Notre misère à nous, trop souvent, c’est d’avoir dit adieu aux recommencements, et de traîner notre vie à mi-pente, en nous résignant à des compromis.
Un autre secret de Zachée, c’est de savoir reconnaître ses limites, et d’agir en conséquence. Avec sa petite taille, il aurait pu, perdu dans la foule, se tenir pour battu. Mais non : l’espérance vive le rend inventif. Qu’importe le handicap : pour voir Jésus, il trouvera bien une astuce !
Transformer nos impuissances en désir de la rencontre, quelle force ce serait pour nous ! Mais nous avons peur d’être seuls à grimper sur le sycomore, d’être petits aux yeux de tous, et c’est cela qui nous paralyse.
Heureux Zachée, qui ignore ces petitesses du cœur, et qui court là où sûrement Jésus passera : au rendez‑vous de la parole. Là encore il est exemplaire, parce qu’il ne veut pas laisser passer l’heure de Dieu. Dans son arbre, tout essoufflé, il guette, il attend, il espère. Faut-il appeler ? Faut-il faire signe ? Jésus va-t-il seulement l’apercevoir ? Trop tard pour réfléchir : voilà Zachée pris au piège de son espérance.
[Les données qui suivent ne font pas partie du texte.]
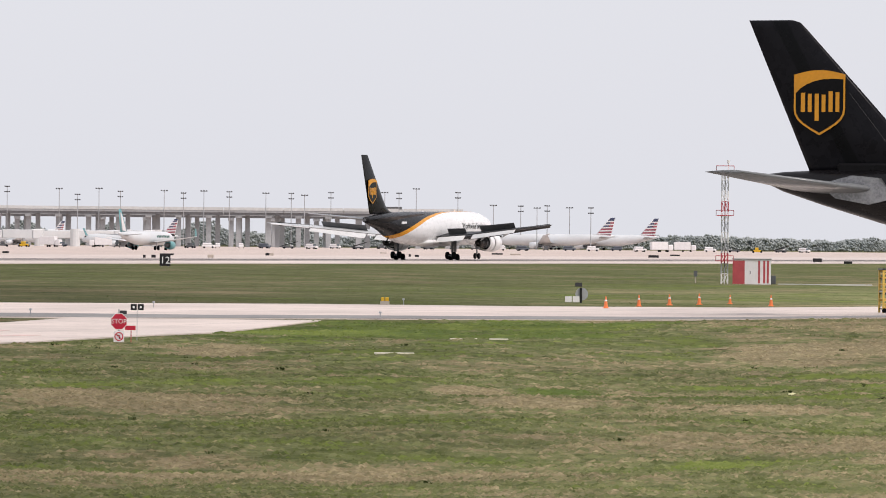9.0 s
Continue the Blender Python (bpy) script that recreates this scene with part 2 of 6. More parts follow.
M_HOT = plain("burnt_metal", (0.09, 0.08, 0.075), 0.4, 0.8, 0.25, 2.0)
M_TYRE = plain("tyre_rubber", (0.007, 0.007, 0.008), 0.95, 0, 0.3, 4.0, 0.0, 0.03)
M_HUB = plain("dark_hub", (0.008, 0.008, 0.009), 0.8, 0, 0.3, 3.0, 0.0, 0.08)
M_CONC = plain("pale_concrete", (0.52, 0.52, 0.51), 0.85, 0, 0.12, 0.12)
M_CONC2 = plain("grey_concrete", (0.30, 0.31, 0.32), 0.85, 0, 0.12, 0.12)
M_TAN = plain("tan_concrete", (0.48, 0.42, 0.36), 0.85, 0, 0.1, 0.15)
M_WALLW = plain("white_cladding", (0.70, 0.71, 0.71), 0.6, 0, 0.06, 0.1)
M_ROOF = plain("roof_metal", (0.52, 0.52, 0.52), 0.55, 0.1, 0.1, 0.08)
M_GLASS = plain("dark_glass", (0.055, 0.085, 0.095), 0.12, 0, 0.3, 0.08)
M_BLACK = plain("black_plastic", (0.012, 0.012, 0.013), 0.5, 0, 0.25, 3.0)
M_RED = plain("red_paint", (0.48, 0.085, 0.095), 0.5, 0, 0.15, 2.0)
M_YELLOW = plain("yellow_paint", (0.72, 0.43, 0.03), 0.5, 0, 0.15, 2.0)
M_ORANGE = plain("orange_plastic", (0.84, 0.22, 0.07), 0.5, 0, 0.12, 4.0)
M_TEAL = plain("teal_paint", (0.14, 0.34, 0.36), 0.35, 0, 0.12, 0.6)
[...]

Jésus est arrivé : de lui-même il lève les yeux : « Zachée, descends vite ! il me faut aujourd’hui demeurer dans ta maison ! »
Il ne faut pas grand chose pour que Jésus s’invite chez nous ; il lui suffit de voir qu’il est attendu, il lui suffit de rencontrer notre regard, et d’y lire, avec notre détresse, une petite lueur de foi et de sincérité.
Le passé est lourd ? le présent douloureux, l’avenir incertain ? Et après ! Tout cela est l’affaire de celui qui peut tout ! Ce qui importe, jour après jour, et Zachée l’avait bien saisi ce jour-là, c’est d’accueillir Jésus avec joie.
Où est-elle, l’allégresse limpide de notre jeunesse chrétienne ? Où est-elle, la fraîcheur de nos vœux ? Où s’en va-t-il, au long des mois, l’enthousiasme des communautés réunies par Jésus pour vivre devant Dieu à la louange de sa gloire ?> Puisque déjà nous avons tout, de quel autre trésor sommes-nous en quête, qui nous ronge ainsi le cœur et fait de nous des êtres tristes ?
Puisque, aujourd’hui encore, Jésus s’invite parmi nous dans sa maison de prière, puisqu’il nous donne part à son Corps et à son Sang, offrons-lui, avec notre volonté de conversion, toutes les maladresses de notre cœur. Puisqu’il vient chercher et sauver en nous ce qui déjà était perdu, et que pour lui nos misères n’ont jamais été un secret, allons au bout de la confiance : offrons-lui nos mains ouvertes, pour qu’il y dépose sa joie.